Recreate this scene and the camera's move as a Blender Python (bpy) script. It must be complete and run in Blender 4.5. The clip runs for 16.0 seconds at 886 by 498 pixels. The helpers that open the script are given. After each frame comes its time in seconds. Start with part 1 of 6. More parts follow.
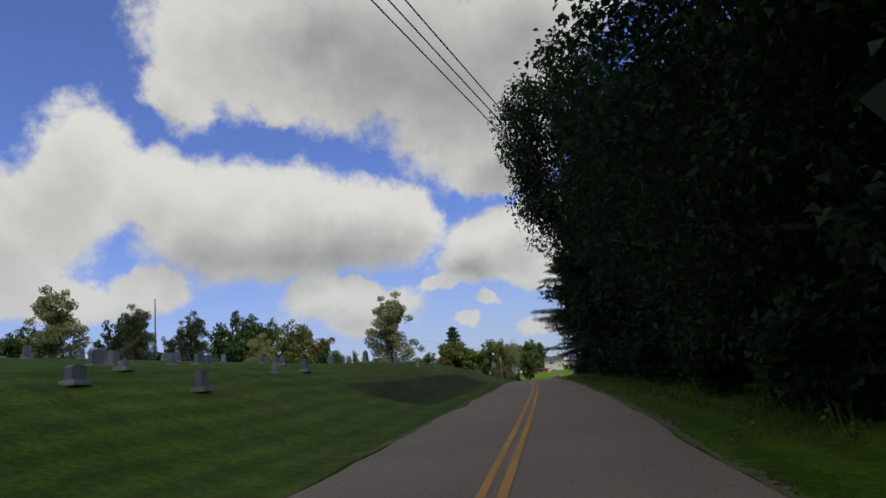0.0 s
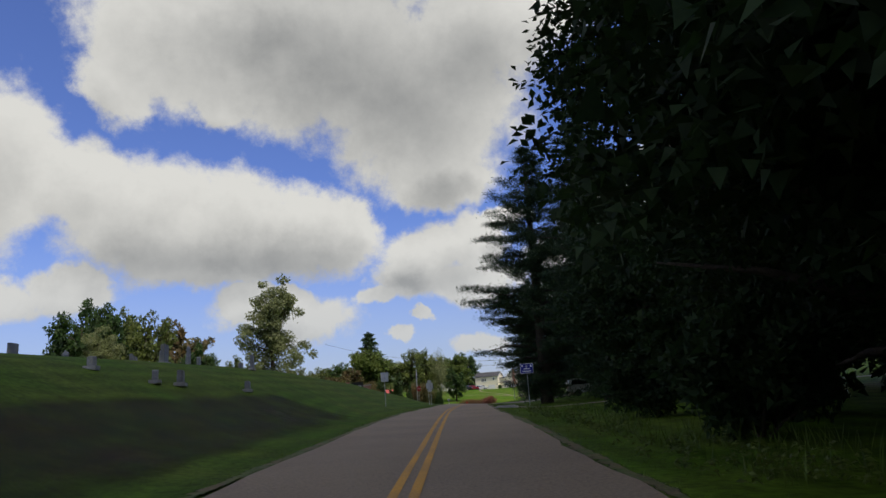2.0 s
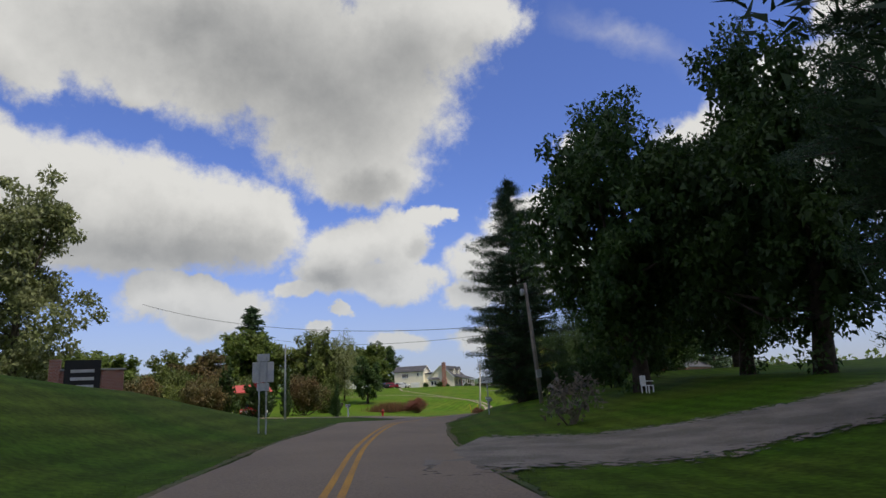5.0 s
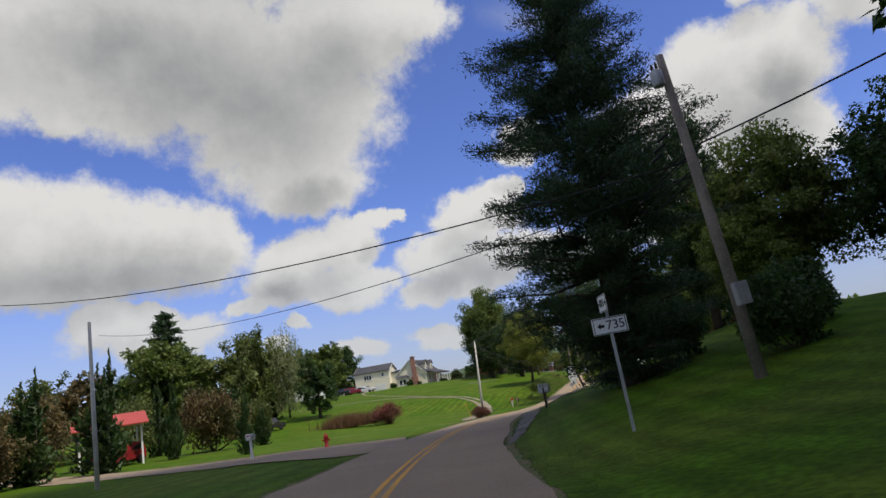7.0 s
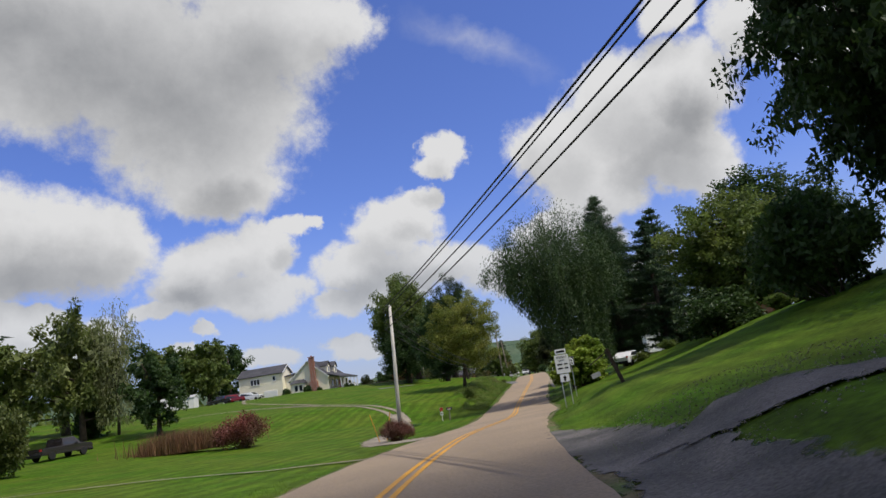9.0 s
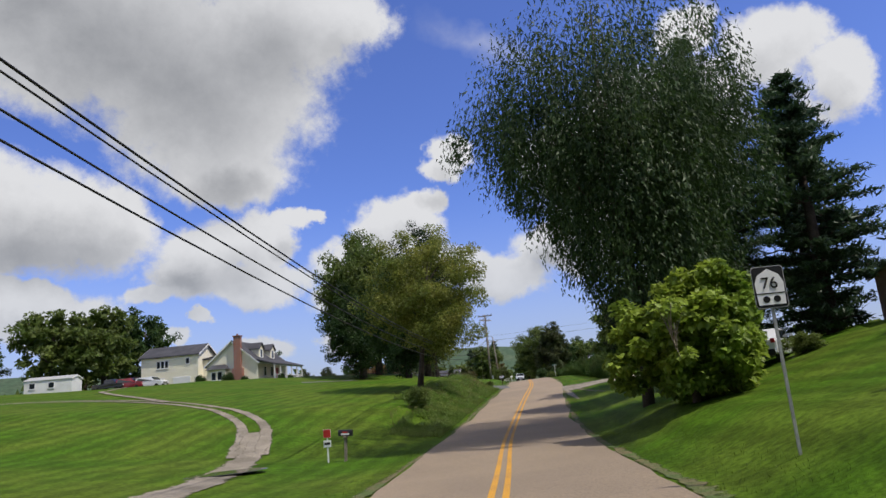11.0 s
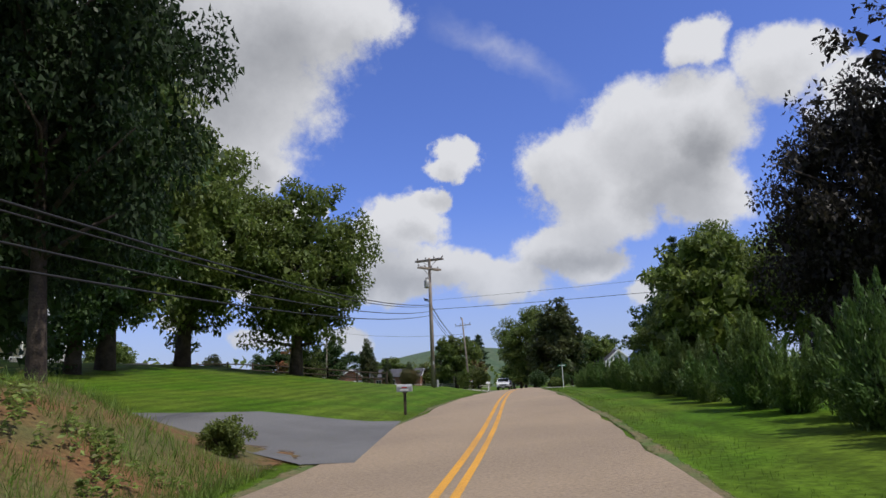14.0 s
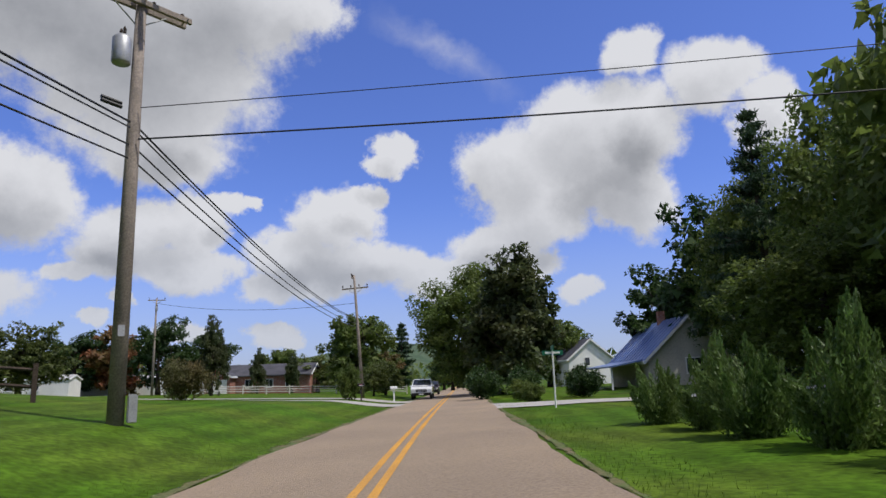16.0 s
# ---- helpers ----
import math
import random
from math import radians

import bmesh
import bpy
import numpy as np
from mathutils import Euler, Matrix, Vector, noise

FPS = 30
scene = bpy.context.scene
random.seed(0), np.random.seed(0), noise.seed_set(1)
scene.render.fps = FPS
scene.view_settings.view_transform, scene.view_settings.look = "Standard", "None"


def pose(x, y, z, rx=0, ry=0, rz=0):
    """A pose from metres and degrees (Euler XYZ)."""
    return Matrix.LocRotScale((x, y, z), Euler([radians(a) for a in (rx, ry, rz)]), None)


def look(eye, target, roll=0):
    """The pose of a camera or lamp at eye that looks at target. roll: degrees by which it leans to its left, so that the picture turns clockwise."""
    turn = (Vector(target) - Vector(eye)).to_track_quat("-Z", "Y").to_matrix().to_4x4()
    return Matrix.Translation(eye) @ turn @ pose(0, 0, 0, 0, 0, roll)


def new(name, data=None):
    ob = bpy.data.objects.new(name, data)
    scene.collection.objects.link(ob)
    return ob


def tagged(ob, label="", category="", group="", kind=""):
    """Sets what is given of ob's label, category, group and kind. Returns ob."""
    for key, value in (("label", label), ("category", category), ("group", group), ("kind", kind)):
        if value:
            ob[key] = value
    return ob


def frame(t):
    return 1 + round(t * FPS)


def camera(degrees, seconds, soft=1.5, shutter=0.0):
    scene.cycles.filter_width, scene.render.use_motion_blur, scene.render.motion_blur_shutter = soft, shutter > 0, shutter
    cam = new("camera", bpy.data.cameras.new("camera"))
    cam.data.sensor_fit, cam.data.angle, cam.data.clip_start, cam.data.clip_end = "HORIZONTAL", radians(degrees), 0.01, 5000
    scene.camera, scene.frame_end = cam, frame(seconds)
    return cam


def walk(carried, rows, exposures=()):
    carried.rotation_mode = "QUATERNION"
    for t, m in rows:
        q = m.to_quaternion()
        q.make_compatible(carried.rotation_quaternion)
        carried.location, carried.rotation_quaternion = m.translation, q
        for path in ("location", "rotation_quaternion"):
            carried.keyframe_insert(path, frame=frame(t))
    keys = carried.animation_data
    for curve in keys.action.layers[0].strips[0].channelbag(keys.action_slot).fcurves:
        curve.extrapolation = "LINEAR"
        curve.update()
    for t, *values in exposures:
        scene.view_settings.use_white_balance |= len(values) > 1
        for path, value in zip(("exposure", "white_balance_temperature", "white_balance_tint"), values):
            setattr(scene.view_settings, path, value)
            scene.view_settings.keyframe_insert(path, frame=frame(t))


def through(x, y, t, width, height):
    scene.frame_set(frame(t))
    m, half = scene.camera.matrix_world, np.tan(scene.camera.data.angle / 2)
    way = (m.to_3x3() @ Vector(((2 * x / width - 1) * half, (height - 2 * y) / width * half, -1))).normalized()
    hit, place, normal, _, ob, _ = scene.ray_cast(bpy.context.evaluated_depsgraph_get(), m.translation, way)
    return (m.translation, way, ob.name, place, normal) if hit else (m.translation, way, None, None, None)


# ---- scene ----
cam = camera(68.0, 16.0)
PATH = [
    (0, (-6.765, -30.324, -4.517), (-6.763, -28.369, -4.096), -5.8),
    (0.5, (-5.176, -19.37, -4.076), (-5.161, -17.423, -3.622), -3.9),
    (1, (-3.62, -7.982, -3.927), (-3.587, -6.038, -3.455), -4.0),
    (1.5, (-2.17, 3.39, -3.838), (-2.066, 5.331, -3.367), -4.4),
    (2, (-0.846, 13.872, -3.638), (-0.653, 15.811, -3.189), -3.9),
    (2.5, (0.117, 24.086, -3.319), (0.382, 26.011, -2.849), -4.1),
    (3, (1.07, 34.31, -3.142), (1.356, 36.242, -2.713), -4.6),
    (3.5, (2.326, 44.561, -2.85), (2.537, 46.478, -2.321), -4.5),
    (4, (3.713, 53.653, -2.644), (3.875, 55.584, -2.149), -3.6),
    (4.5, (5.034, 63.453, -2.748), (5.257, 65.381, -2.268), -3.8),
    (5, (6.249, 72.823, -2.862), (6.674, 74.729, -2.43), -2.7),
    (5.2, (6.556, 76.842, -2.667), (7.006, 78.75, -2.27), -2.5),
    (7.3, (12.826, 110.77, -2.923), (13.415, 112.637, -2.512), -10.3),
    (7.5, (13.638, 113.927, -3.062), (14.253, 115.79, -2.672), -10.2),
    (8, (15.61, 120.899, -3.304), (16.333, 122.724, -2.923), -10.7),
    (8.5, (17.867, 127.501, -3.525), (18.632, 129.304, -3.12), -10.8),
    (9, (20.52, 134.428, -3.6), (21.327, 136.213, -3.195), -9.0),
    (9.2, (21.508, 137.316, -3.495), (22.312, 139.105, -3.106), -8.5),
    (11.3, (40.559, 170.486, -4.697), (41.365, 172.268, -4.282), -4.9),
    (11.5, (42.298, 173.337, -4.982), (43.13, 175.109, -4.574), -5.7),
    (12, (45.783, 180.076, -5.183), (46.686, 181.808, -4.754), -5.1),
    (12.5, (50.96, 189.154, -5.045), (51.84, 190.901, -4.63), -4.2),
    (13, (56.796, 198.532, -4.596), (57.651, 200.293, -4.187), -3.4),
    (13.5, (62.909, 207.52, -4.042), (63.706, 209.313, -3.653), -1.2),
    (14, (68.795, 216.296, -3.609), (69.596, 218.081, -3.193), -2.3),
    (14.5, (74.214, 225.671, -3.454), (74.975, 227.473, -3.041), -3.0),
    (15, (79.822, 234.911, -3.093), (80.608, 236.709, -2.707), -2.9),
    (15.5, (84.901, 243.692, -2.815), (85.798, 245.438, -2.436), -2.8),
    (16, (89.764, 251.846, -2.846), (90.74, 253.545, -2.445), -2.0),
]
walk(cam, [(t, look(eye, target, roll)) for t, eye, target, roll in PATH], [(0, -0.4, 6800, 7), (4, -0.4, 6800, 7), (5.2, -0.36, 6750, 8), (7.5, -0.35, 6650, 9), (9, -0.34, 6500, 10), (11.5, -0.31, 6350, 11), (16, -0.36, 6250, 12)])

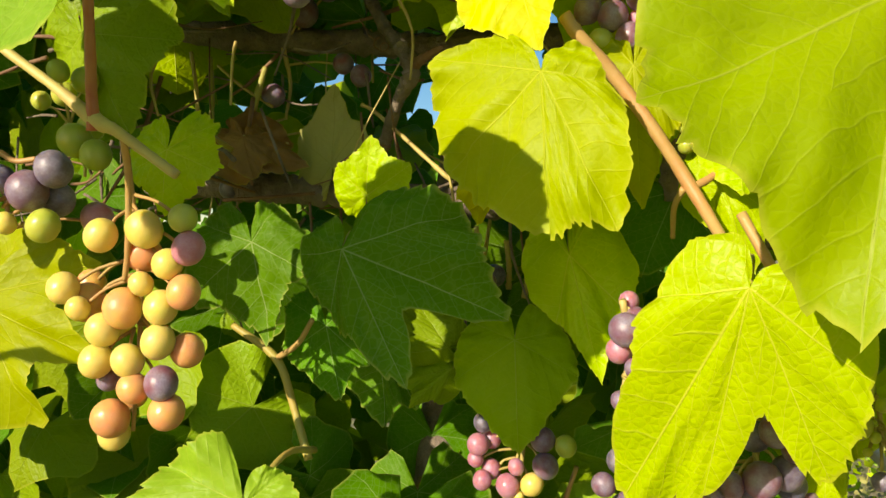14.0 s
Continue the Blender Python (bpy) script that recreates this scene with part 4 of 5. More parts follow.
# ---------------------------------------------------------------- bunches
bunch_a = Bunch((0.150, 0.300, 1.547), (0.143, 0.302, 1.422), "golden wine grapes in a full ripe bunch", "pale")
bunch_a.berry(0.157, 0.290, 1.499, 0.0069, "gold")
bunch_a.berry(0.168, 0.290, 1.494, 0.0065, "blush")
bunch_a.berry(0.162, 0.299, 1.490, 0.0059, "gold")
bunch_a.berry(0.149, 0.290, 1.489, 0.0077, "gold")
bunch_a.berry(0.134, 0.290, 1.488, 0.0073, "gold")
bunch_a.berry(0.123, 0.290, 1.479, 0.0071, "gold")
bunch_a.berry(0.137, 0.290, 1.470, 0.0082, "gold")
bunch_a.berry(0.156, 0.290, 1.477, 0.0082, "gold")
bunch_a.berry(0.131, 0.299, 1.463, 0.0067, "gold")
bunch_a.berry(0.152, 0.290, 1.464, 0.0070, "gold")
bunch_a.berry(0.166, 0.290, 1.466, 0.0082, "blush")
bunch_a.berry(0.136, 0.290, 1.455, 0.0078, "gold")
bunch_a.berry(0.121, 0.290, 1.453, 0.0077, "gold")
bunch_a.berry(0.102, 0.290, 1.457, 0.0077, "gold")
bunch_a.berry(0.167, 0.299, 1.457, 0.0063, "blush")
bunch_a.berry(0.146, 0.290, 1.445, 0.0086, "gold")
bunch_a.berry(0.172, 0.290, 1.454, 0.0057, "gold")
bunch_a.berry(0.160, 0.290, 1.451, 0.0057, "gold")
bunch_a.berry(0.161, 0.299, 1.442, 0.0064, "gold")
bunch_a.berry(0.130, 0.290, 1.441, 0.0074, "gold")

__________

STATED EXERCISE: Write out exactly the opening lines of the data, stopping after the line that holds "random.seed(0), np.random.seed(0), noise.seed_set(1)". Exclude pictures.

REPLY:
Recreate this scene and the camera's move as a Blender Python (bpy) script. It must be complete and run in Blender 4.5. The clip runs for 16.0 seconds at 886 by 498 pixels. The helpers that open the script are given. After each frame comes its time in seconds. Start with part 1 of 6. More parts follow.
0.0 s
2.0 s
5.0 s
7.0 s
9.0 s
11.0 s
14.0 s
16.0 s
# ---- helpers ----
import math
import random
from math import radians

import bmesh
import bpy
import numpy as np
from mathutils import Euler, Matrix, Vector, noise

FPS = 30
scene = bpy.context.scene
random.seed(0), np.random.seed(0), noise.seed_set(1)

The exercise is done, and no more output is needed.